Terwijl ik mijn maat het teken ‘ok’ geef en me klaarmaak om over de rand te rollen, zie ik een wazige glans op het water onder me en ruik ik de duidelijke geur van olie. Na 75 jaar op de zeebodem van Chuuk (Truk) Lagoon, lekte het wrak van de Rio de Janeiro Maru, slechts 12 meter onder mij, opnieuw olie en ik wist dat ik op de juiste plaats was.
Figuur 1: De bakboordschroef van de Rio de Janeiro Maru toont duidelijk de enorme omvang van het scheepswrak (Foto: Steve Trewavas)
Wat had me naar de lagune van Chuuk gebracht? En waarom was ik, als zee-archeoloog, geïnteresseerd in lekkende olie? Om die vragen te beantwoorden, moeten we terugreizen naar 1939 en het begin van de Tweede Wereldoorlog. Wat veel mensen weten is dat tussen 1939 en 1945 het Japanse leger en de geallieerde mogendheden een steeds bloediger oorlog voerden door Zuidoost-Azië en over de Stille Oceaan. Wat minder mensen weten, is dat in deze zeeoorlog zo’n 3800 schepen zijn gezonken, met hun bemanning, hun lading en in sommige gevallen enorme hoeveelheden giftige zware stookolie1 (Monfils, Gilbert & Nawadra 2006).
Figuur 2: USS Mississinewa in brand vóór het zinken. In 2003 werd vastgesteld dat dit wrak nog meer dan 1,8 miljoen gallon olie bevatte. (Foto: Creative Commons)

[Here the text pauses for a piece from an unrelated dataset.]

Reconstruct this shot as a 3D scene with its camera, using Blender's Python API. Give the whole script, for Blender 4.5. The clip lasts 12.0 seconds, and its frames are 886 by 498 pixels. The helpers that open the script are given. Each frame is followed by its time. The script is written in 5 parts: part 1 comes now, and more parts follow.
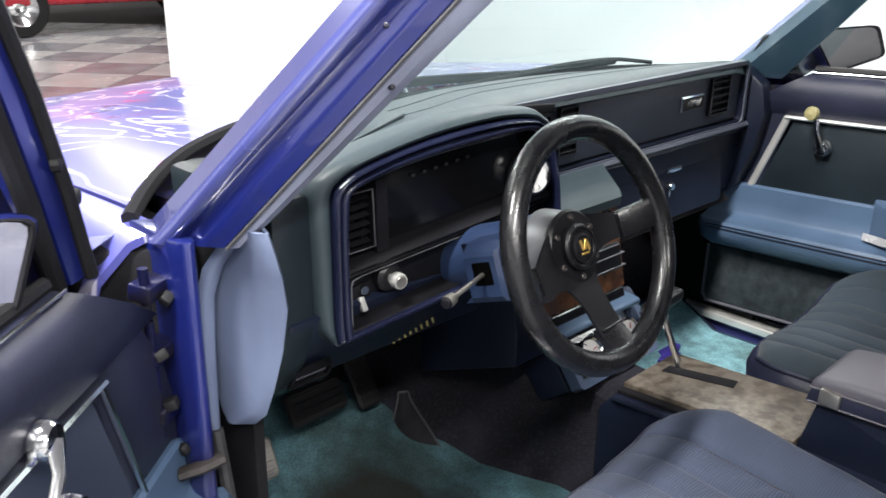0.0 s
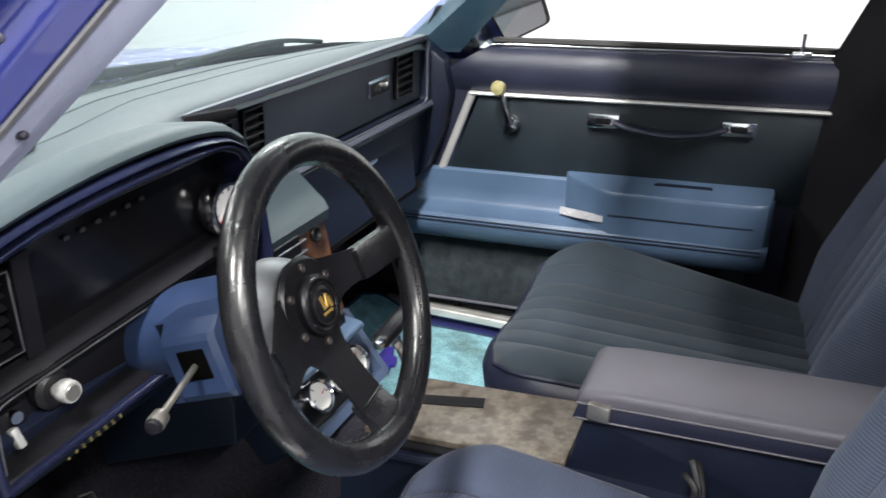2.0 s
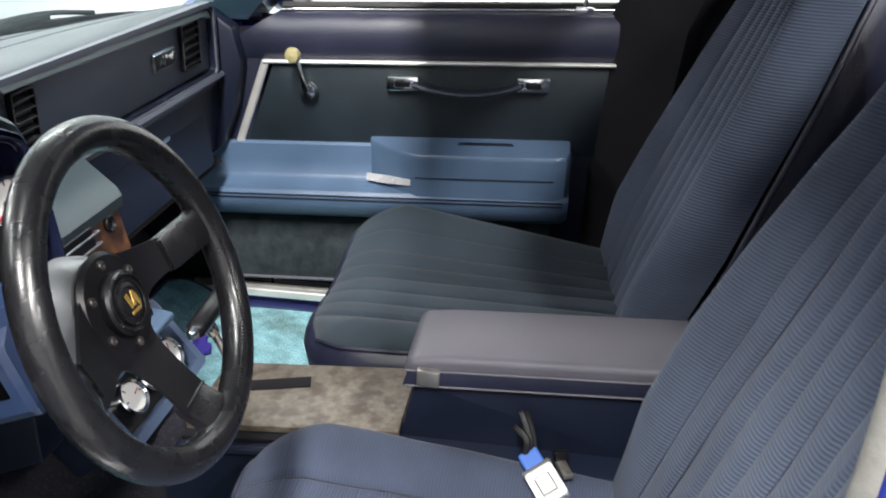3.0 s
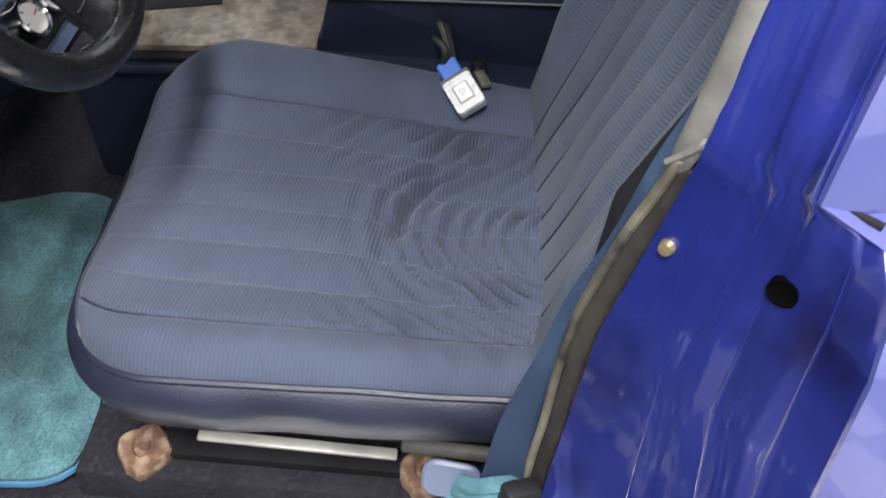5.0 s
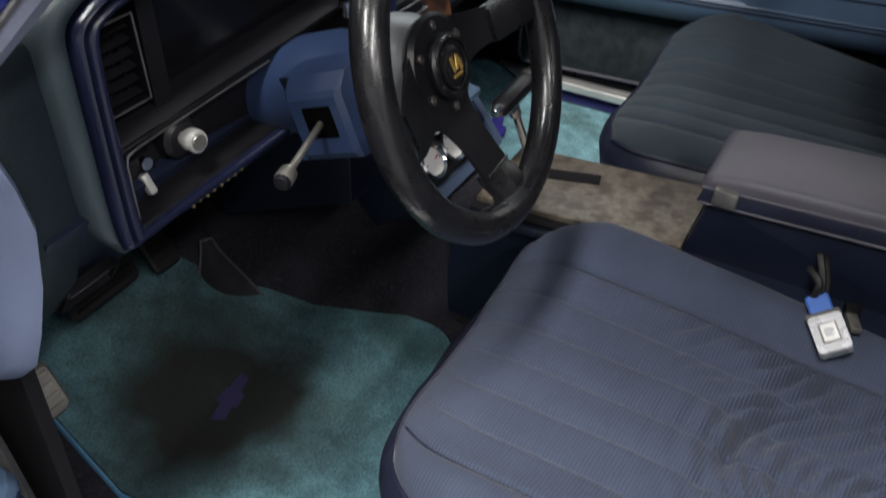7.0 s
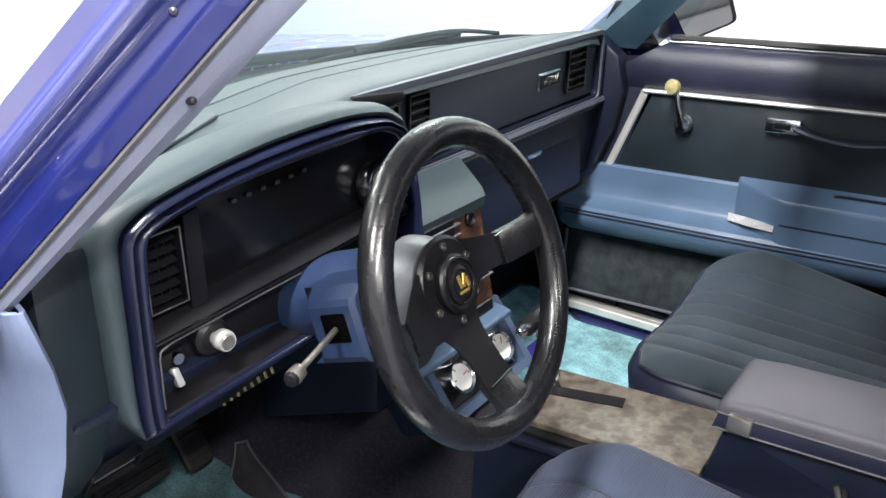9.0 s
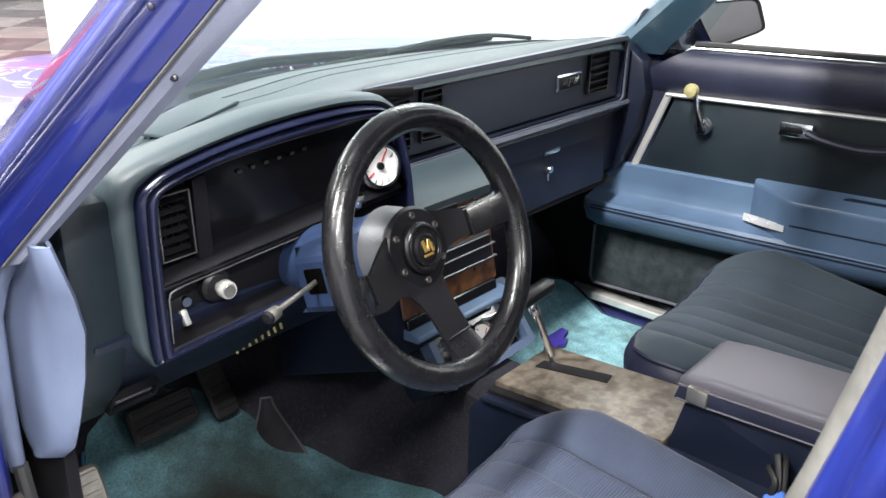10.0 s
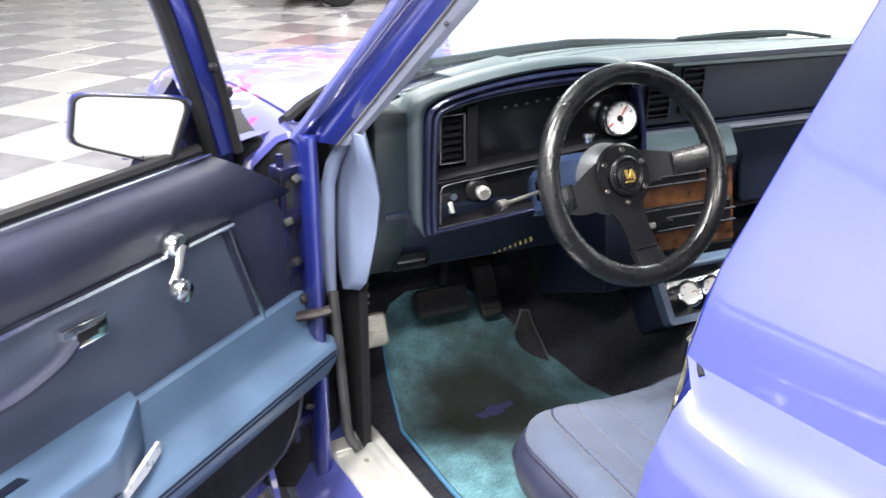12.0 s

Dit gezegd zijnde, is een vraag die mij regelmatig wordt gesteld: “hoeveel olie zouden deze schepen vandaag nog kunnen bevatten?”. In 2005 kwam een team van internationale deskundigen bijeen om die vraag te beantwoorden. Bij het doorzoeken van archieven naar informatie over deze potentieel verontreinigende scheepswrakken (PPW) hebben zij berekend dat alle in de regio Azië-Stille Oceaan verloren gegane schepen samen mogelijk tussen 150 miljoen en 1,2 miljard gallon olie2 kunnen bevatten (Michel et al. 2005)! Om dit in perspectief te plaatsen: de milieuramp veroorzaakt door de Exxon Valdez was het gevolg van het verlies van ongeveer 11 miljoen gallon, terwijl de voortdurende verwoesting veroorzaakt door het wrak van de MV Wakashio voor de kust van Mauritius in augustus 2020 het resultaat is van slechts 250.000 gallon olie.
Figuur 3: Een vrijwilliger maakt olie schoon die in augustus 2020 uit het wrak van de MV Wakashio is gelekt. (Foto: )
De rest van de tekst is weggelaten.